» Brief:
Read the listing below and copy out every line that holds "with".

[BEGIN Data excerpts]

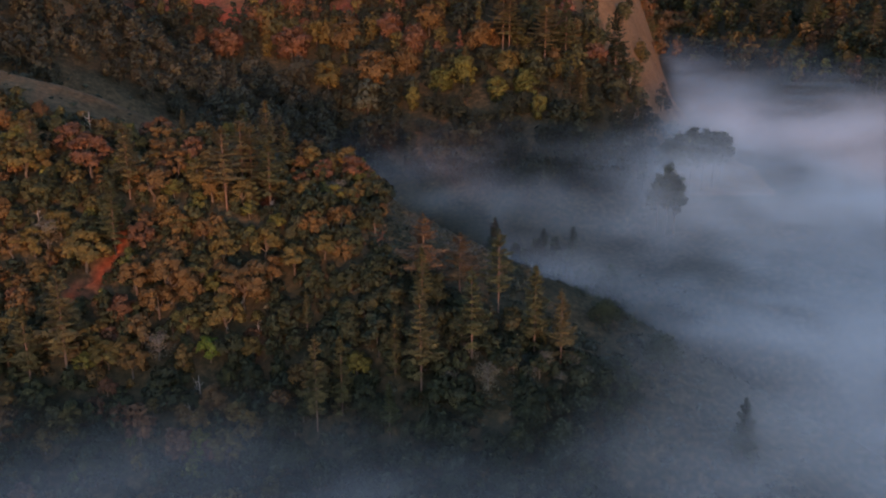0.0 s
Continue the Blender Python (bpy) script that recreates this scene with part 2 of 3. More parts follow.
def bare_soil(x, y):
    """A worn track of red earth between the oaks, and a few scars."""
    w = np.zeros_like(x)
    for cx, cy, rx, ry in ((-75, 196, 1.7, 3.2), (-79, 191, 1.5, 3.0), (-72, 202, 1.2, 4.0), (-15, 214, 0.9, 2.2), (-43, 219, 1.8, 2.5), (-147, 443, 9, 12), (-118, 460, 14, 9), (-98, 450, 8, 10), (-43, 453, 10, 8), (-80, 462, 8, 8), (-39, 184, 0.9, 4)):
        w = np.maximum(w, 1.2 * np.exp(-(((x - cx) / rx) ** 2 + ((y - cy) / ry) ** 2)))
    return np.clip(w, 0, 1)


land = fast_mesh("ground", v, q, m_ground, True)
land.attributes.new("clay", "FLOAT", "POINT").data.foreach_set("value", bare_soil(v[:, 0], v[:, 1]).astype(np.float32))
land.attributes.new("dry", "FLOAT", "POINT").data.foreach_set("value", dryness(v[:, 0], v[:, 1]).astype(np.float32))
tagged(new("ground", land), "rolling hillside ground of dry grass and leaf litter", "hillside", kind="structure")


# ---- mist in the valleys, a stack of thin sheets ----
def fog_top(x, y):
    return np.clip(50 + 0.125 * (y - 170), 51, 79) + 2.5 * np.exp(-((y - 172) / 45) ** 2) / (1 + np.exp(-(np.abs(x - 5) - 36) / 8)) + 1.5 * np.exp(-((y - 345) / 30) ** 2) + 7.0 * np.exp(-((x - 94) / 16) ** 2 - ((y - 372) / 22) ** 2) + 5.5 * np.exp(-((x - 80) / 28) ** 2 - ((y - 312) / 36) ** 2) + 6.5 * np.exp(-((y - 200) / 45) ** 2) / (1 + np.exp(-(x - 28) / 7)) + 8.0 * np.exp(-((x - 28) / 22) ** 2 - ((y - 254) / 20) ** 2) + 2.0 * np.sin(0.03 * x + 0.02 * y) * np.sin(0.025 * y - 0.01 * x)


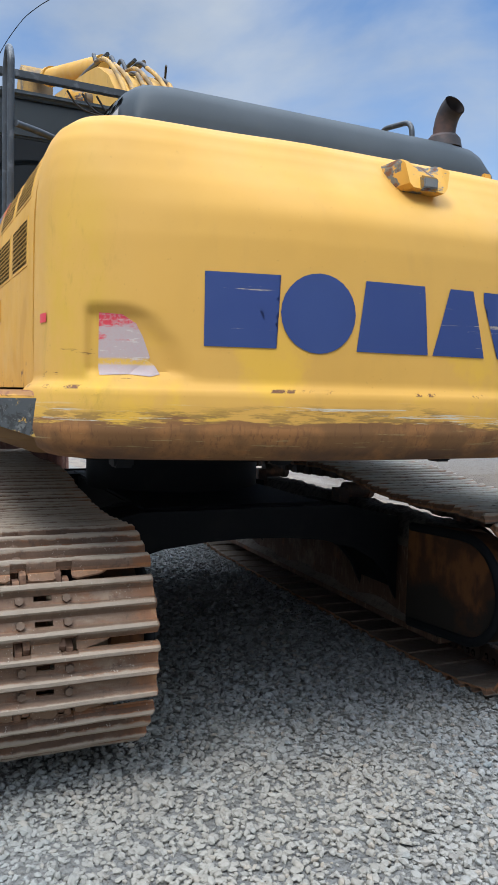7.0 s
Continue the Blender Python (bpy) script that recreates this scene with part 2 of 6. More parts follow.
def shoe_steel(name, grey, amount, bar_top, rust, inner, mud):
    """Worn track steel: grey where rubbed, rust at the ends, darker rust-brown in the troughs, tan dust inside the
    loop.
    """
    p = Mat(name, (0.165, 0.094, 0.057), 0.62, 0.0)
    p.over(p.ramp(p.noise(5, 8, 0.68, stretch=(1.6, 0.6, 1)), 0.60 - amount, 0.76 - amount), grey)
    p.over(p.ramp(p.noise(8, 8, 0.7, stretch=(1.5, 0.5, 1)), 0.50, 0.62, 0, 0.9), (0.215, 0.085, 0.034))
    p.over(p.ramp(p.noise(30, 7, 0.65), 0.52, 0.66, 0, 0.85), (0.075, 0.045, 0.031))
    ends = p.math("ABSOLUTE", p.axis("Y"), 0)
    rim = p.math("ADD", ends, p.math("MULTIPLY", p.math("SUBTRACT", p.noise(9, 7, 0.65), 0.5), 0.50))
    p.over(p.math("MULTIPLY", p.ramp(rim, 0.25, 0.38), 0.9), (0.285, 0.105, 0.034))
    p.over(p.math("MULTIPLY", p.ramp(rim, 0.36, 0.43), p.ramp(p.noise(26, 5), 0.45, 0.6)), (0.38, 0.175, 0.065))
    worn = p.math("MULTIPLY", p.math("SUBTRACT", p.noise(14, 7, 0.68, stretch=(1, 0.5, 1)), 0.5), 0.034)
    # darker rust-brown low down between the bars
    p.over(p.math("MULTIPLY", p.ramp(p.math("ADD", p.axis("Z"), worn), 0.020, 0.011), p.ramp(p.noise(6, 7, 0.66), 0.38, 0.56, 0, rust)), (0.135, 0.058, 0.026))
    flank = p.math("MULTIPLY", p.ramp(p.axis("Z"), 0.012, 0.016), p.ramp(p.math("ADD", p.axis("Z"), worn), 0.034, 0.029))
    p.over(p.math("MULTIPLY", flank, p.ramp(p.noise(4, 6, 0.65), 0.3, 0.6, 0.35, 0.85)), (0.088, 0.054, 0.035))
    top = p.ramp(p.math("ADD", p.axis("Z"), worn), 0.031, 0.039)
    p.over(p.math("MULTIPLY", top, 0.8), bar_top)
    under = p.ramp(p.axis("Z"), 0.004, 0.001)
    p.over(under, inner)
    p.over(p.math("MULTIPLY", under, p.ramp(p.noise(5, 9, 0.7, stretch=(0.35, 1.7, 1)), 0.42, 0.60)), tuple(c * 0.62 for c in inner))
    p.over(p.math("MULTIPLY", under, p.ramp(p.noise(7, 9, 0.72, stretch=(0.5, 1.4, 1)), 0.52, 0.64, 0, 0.85)), (inner[0] * 1.28, inner[1] * 1.7, inner[2] * 2.3))
    p.over(p.math("MULTIPLY", under, p.ramp(p.noise(12, 8, 0.7), 0.55, 0.65, 0, 0.85)), (0.12, 0.060, 0.034))
    # dried mud on the inner half of the loop's inside, and now and then a whole dark shoe
    p.over(p.math("MULTIPLY", p.math("MULTIPLY", under, mud), p.ramp(p.math("ADD", p.axis("Y"), p.math("MULTIPLY", p.noise(6, 6), 0.2)), 0.05, 0.22)), (0.115, 0.095, 0.075))
    p.over(p.math("MULTIPLY", p.math("MULTIPLY", under, mud), p.ramp(p.random(), 0.88, 0.90)), (0.062, 0.046, 0.036))
    p.over(p.math("MULTIPLY", p.ramp(p.axis("X"), -0.105, -0.109), p.ramp(p.noise(18, 7, 0.68), 0.35, 0.6, 0.6, 1.0)), (0.185, 0.108, 0.064))
    p.over(p.ramp(p.random(), 0.2, 1.0, 0.0, 0.30), (0.21, 0.160, 0.115))
    p.over(p.math("MULTIPLY", p.ramp(p.noise(95, 4), 0.62, 0.68), p.ramp(p.noise(7, 4), 0.45, 0.6, 0, 0.7)), (0.42, 0.36, 0.29))
    p.rough(p.noise(20, 4), 0.5, 0.8).bump(p.noise(60, 7, 0.65), 0.45, 0.005).bump(p.noise(12, 5), 0.3, 0.008)
    p.set(p.math("MULTIPLY", top, 0.12), "Metallic")
    p.b.inputs["Specular IOR Level"].default_value = 0.25
    return p.m


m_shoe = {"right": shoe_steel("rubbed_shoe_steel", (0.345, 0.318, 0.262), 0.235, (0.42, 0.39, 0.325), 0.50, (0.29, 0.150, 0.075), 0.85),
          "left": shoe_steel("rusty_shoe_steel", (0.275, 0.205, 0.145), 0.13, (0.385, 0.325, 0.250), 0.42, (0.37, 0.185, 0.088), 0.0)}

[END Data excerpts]

» Output of the task:
Continue the Blender Python (bpy) script that recreates this scene with part 2 of 3. More parts follow.
Continue the Blender Python (bpy) script that recreates this scene with part 2 of 6. More parts follow.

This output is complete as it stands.